Leaving the pictures out, print the lines from the first line of the listing through the line containing "import random", exactly as they read, and no others.

> [Dataset excerpt]
** Start **
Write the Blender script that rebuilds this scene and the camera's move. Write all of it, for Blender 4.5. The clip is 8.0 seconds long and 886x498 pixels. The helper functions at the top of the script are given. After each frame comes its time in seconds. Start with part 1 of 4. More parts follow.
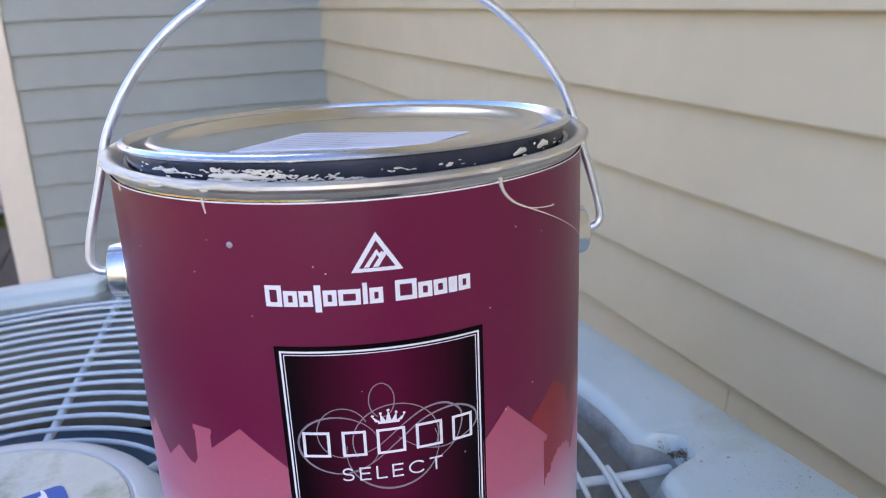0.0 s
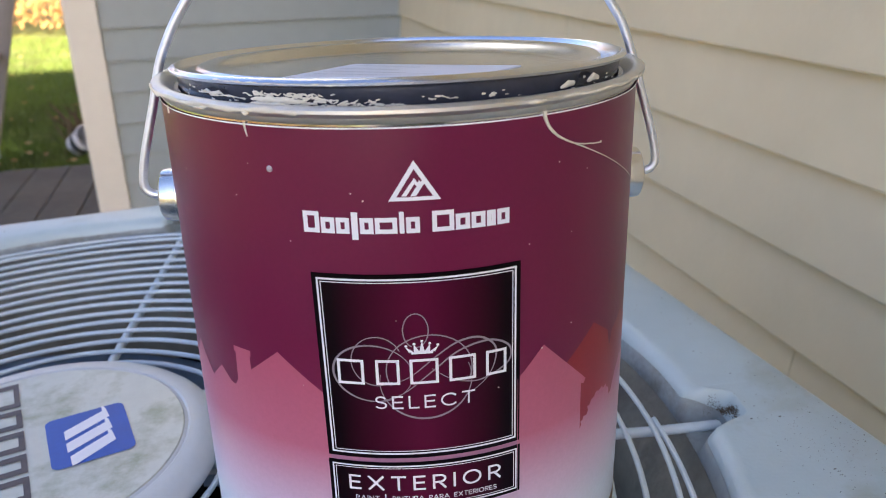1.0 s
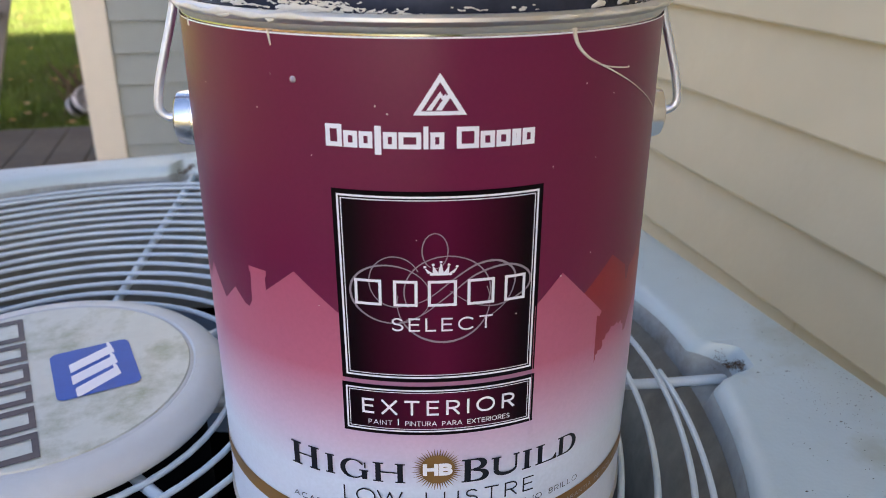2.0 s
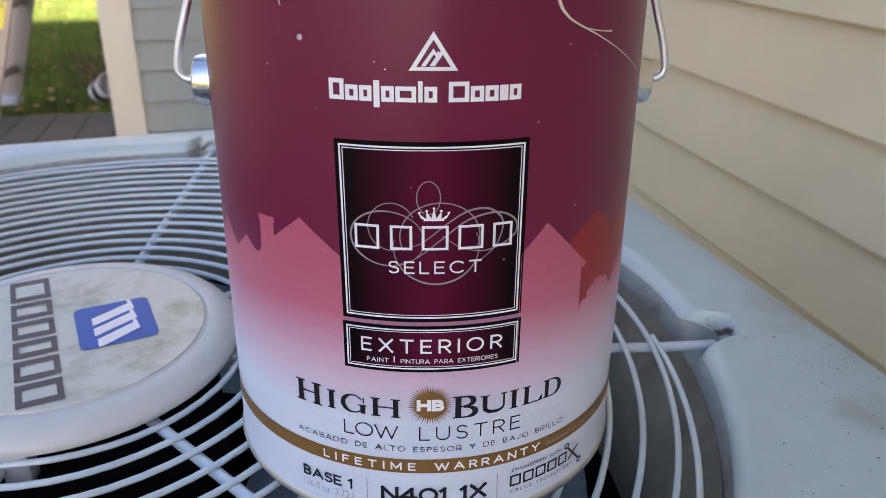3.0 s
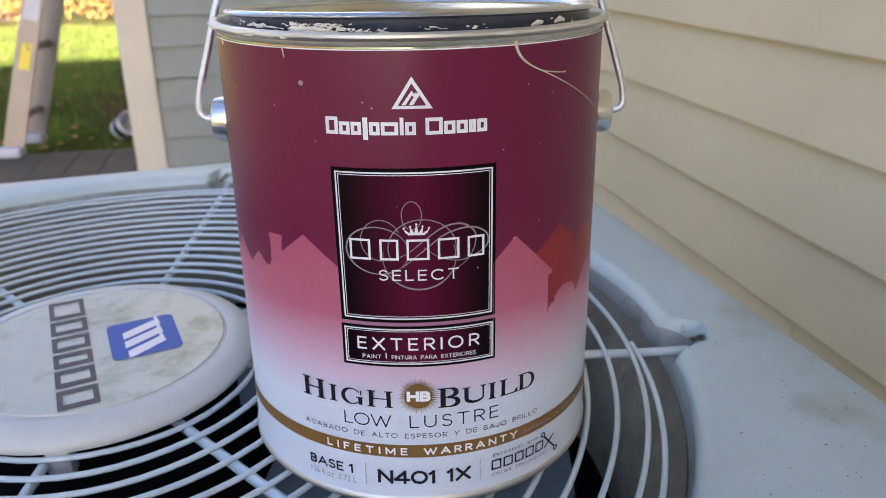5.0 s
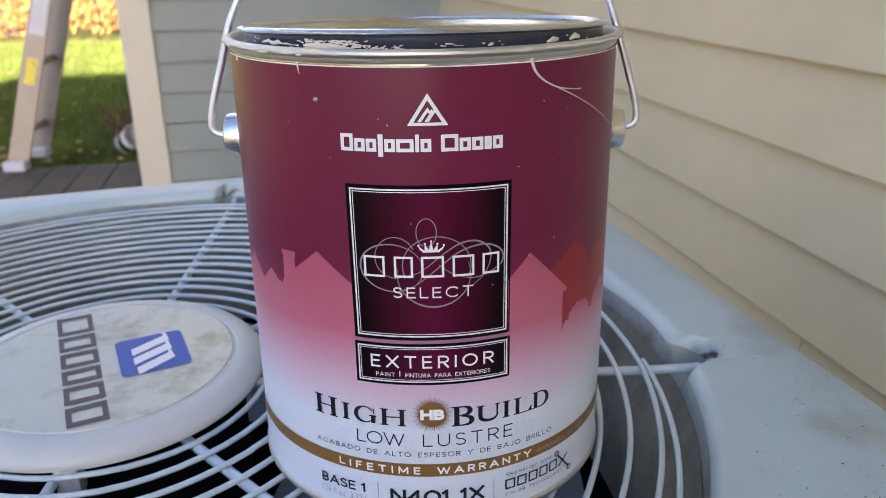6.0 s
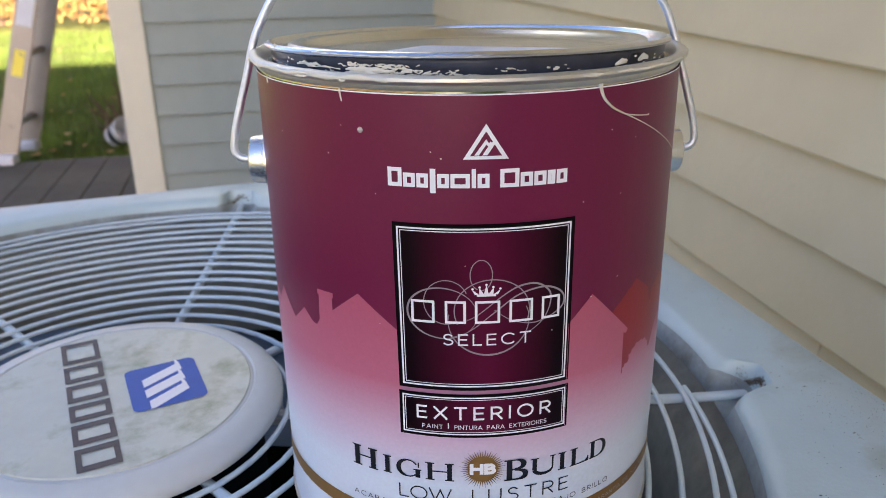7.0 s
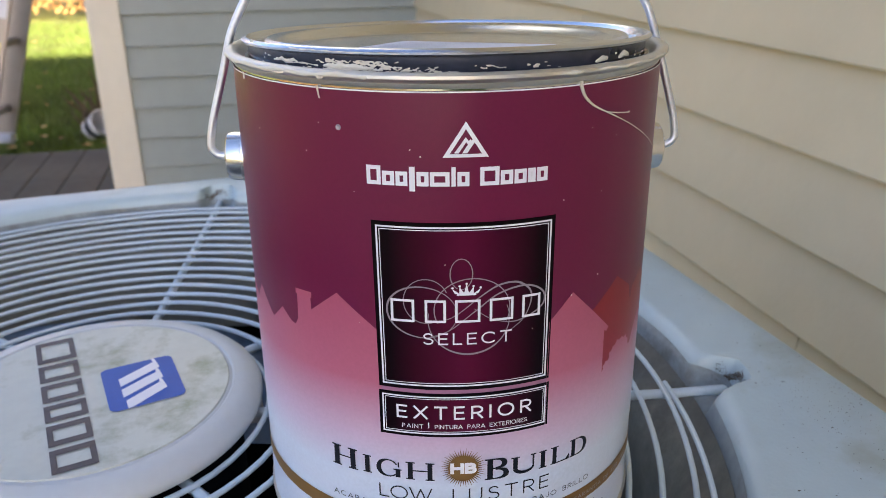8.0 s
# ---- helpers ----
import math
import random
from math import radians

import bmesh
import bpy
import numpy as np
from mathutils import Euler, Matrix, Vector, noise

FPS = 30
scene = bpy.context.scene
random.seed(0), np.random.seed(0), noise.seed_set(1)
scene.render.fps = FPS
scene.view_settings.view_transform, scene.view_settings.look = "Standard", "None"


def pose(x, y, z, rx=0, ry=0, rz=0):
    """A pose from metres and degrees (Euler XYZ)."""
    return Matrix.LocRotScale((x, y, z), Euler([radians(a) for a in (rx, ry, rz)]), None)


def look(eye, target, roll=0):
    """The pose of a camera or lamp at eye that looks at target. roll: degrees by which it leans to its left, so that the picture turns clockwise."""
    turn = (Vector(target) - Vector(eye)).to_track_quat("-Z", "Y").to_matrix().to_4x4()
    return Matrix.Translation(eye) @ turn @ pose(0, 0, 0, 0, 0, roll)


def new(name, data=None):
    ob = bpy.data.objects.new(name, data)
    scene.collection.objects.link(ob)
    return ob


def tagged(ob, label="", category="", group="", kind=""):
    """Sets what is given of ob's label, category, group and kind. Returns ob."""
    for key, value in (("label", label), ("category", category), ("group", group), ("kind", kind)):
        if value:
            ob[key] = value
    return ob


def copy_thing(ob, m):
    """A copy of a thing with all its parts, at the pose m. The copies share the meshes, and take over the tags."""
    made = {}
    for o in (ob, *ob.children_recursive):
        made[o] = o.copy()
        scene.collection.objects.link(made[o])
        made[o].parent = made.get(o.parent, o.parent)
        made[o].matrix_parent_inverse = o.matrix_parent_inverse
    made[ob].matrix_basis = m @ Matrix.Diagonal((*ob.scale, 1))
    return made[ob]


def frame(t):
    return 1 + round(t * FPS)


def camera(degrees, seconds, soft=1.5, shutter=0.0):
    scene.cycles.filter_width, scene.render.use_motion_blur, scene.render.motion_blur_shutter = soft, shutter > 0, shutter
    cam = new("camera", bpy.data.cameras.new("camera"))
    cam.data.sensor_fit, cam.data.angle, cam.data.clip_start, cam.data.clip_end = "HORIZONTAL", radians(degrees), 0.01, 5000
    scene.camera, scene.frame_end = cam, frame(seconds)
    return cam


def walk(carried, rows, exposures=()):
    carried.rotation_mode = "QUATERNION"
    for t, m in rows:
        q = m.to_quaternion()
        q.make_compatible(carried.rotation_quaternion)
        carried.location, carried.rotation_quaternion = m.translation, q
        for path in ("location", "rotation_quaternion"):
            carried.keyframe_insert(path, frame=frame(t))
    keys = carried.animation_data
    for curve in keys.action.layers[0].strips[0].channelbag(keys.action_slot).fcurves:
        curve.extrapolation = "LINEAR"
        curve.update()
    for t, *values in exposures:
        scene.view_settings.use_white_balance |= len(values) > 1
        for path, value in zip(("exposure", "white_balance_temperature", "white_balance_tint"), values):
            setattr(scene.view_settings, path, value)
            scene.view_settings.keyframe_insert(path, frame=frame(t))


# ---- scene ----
cam = camera(57.99, 8.0, soft=0.45)
# time, place in metres, turn in degrees
ROWS = [
    (0.0, -0.0173, -0.2909, 0.9943, 72.38, 2.20, -10.39),
    (0.5, -0.0089, -0.2937, 0.9918, 70.01, 1.99, -6.53),
    (1.0, -0.0088, -0.2912, 0.9878, 69.12, 1.53, -4.94),
    (1.5, -0.0078, -0.2930, 0.9802, 68.43, 0.65, -4.31),
    (1.7, -0.0137, -0.2930, 0.9759, 67.99, 0.05, -4.80),
    (2.8, -0.0179, -0.3106, 0.9679, 66.97, -0.88, -3.18),
    (3.0, -0.0104, -0.3181, 0.9663, 66.94, -0.48, -3.06),
    (3.5, -0.0103, -0.3219, 0.9594, 66.30, 0.26, -2.55),
    (4.0, -0.0109, -0.3323, 0.9527, 65.80, 0.32, -2.31),
    (4.5, -0.0035, -0.3508, 0.9722, 67.12, 0.69, -2.37),
    (4.7, -0.0013, -0.3592, 0.9748, 67.99, 0.84, -2.28),
    (5.8, 0.0016, -0.3638, 0.9811, 70.10, 0.70, -2.06),
    (6.0, -0.0040, -0.3596, 0.9774, 70.03, 0.84, -2.05),
    (6.5, -0.0171, -0.3464, 0.9779, 69.59, 0.85, -2.35),
    (7.0, -0.0247, -0.3264, 0.9855, 69.23, 0.83, -2.78),
    (7.5, -0.0277, -0.3227, 0.9845, 68.75, 0.61, -3.45),
    (8.0, -0.0239, -0.3235, 0.9863, 68.73, 0.47, -4.05),
]
walk(cam, [(t, pose(x, y, z, rx, ry, rz)) for t, x, y, z, rx, ry, rz in ROWS], [(0.0, 2.86, 5550, 26), (1.0, 2.74, 6050, 25), (3.0, 2.69, 6150, 24), (4.0, 2.70, 6150, 24), (4.5, 2.71, 6150, 23), (8.0, 2.67, 6150, 23)])
# a phone held close to its subject: the far things fall out of focus
cam.data.dof.use_dof = True
cam.data.dof.focus_distance = 0.275
cam.data.dof.aperture_fstop = 20.0

# ---- light ----
SUN_AZ, SUN_EL = radians(-76), radians(20)   # the sun stands behind the camera, over the added south wall
world = bpy.data.worlds.new("sky")
scene.world = world
world.use_nodes = True
wn = world.node_tree.nodes
sky = wn.new("ShaderNodeTexSky")
sky.sky_type = "NISHITA"
sky.sun_disc = False
sky.sun_elevation = SUN_EL
sky.sun_rotation = radians(90) - SUN_AZ
world.node_tree.links.new(sky.outputs["Color"], wn["Background"].inputs["Color"])
wn["Background"].inputs["Strength"].default_value = 0.07
sun = new("sun", bpy.data.lights.new("sun", "SUN"))
sun.data.energy = 5.0
sun.data.angle = radians(0.5)
sun.data.color = (1.0, 0.88, 0.70)
toward = Vector((math.cos(SUN_AZ) * math.cos(SUN_EL), math.sin(SUN_AZ) * math.cos(SUN_EL), math.sin(SUN_EL)))
sun.matrix_world = look(toward * 30, (0, 0, 0))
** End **
> [Solved exercise]
Write the Blender script that rebuilds this scene and the camera's move. Write all of it, for Blender 4.5. The clip is 8.0 seconds long and 886x498 pixels. The helper functions at the top of the script are given. After each frame comes its time in seconds. Start with part 1 of 4. More parts follow.
0.0 s
1.0 s
2.0 s
3.0 s
5.0 s
6.0 s
7.0 s
8.0 s
# ---- helpers ----
import math
import random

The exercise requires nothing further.